Non v'era difatti altro rimedio che quello di ricorrere al magistrato o al carnefice; il sentimentalismo ellenico diveniva ora tanto orribile quanto in principio era stato ridicolo.
Perseo stimò bene di fare suo questo partito (se pure tale poteva chiamarsi, trattandosi di gente che nulla aveva da perdere e meno di tutto un nome onorato), e non solo emanò disposizioni favorevoli ai Macedoni falliti, ma fece affiggere proclami a Larissa, a Delfo e a Delo, con i quali invitava tutti i Greci emigrati per ragioni politiche, o per delitti, o per debiti, a recarsi in Macedonia per essere riammessi in pieno possesso dei loro antichi onori e dei loro beni.

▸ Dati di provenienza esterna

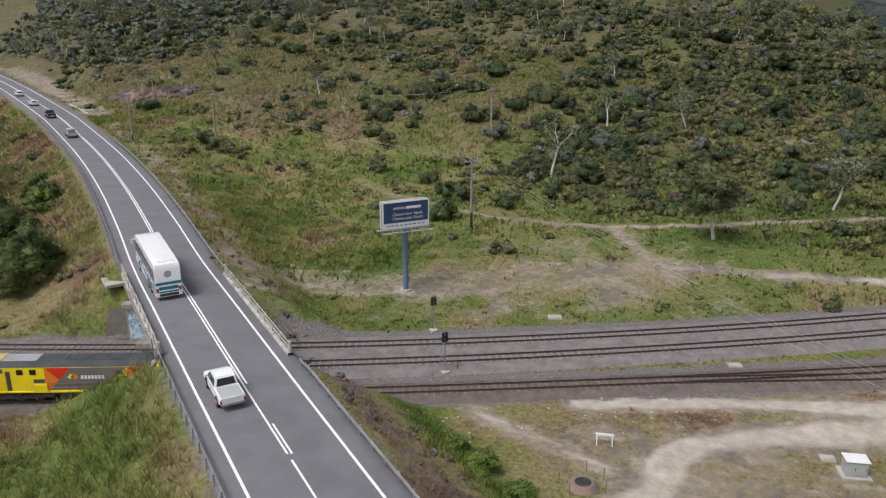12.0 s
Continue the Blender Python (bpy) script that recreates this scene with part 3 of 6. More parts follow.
def track_path(fy, x0, x1, step=1.5, up=0.0):
    x = np.arange(x0, x1, step)
    y = fy(x)
    return np.stack([x, y, plane(x, y) + up], 1)


RAIL_PROFILE = [(-0.07, 0), (-0.07, 0.02), (-0.012, 0.04), (-0.012, 0.115), (-0.036, 0.125), (-0.036, 0.16), (0.036, 0.16), (0.036, 0.125), (0.012, 0.115), (0.012, 0.04), (0.07, 0.02), (0.07, 0)]


def sleeper_mesh(material):
    bm = B()
    prism(bm, [(-0.12, 0), (0.12, 0), (0.09, 0.2), (-0.09, 0.2)], -1.07, 1.07)
    me = bpy.data.meshes.new("sleeper")
    bm.to_mesh(me)
    bm.free()
    me.materials.append(material)
    return me


SLEEPER, SLEEPER_OLD = sleeper_mesh(M_SLEEPER), sleeper_mesh(M_SLEEPER_OLD)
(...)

Che vi accorressero non era da dubitare, come non vi era dubbio che in tutta la Grecia settentrionale la rivoluzione sociale latente ora deflagrasse in aperto incendio, e il così detto partito social-nazionale si rivolgesse a Perseo per aiuti. Se la nazionalità greca doveva essere salvata con tali mezzi, con tutto il rispetto per Sofocle e per Fidia, ci dobbiamo domandare se lo scopo fosse degno del prezzo.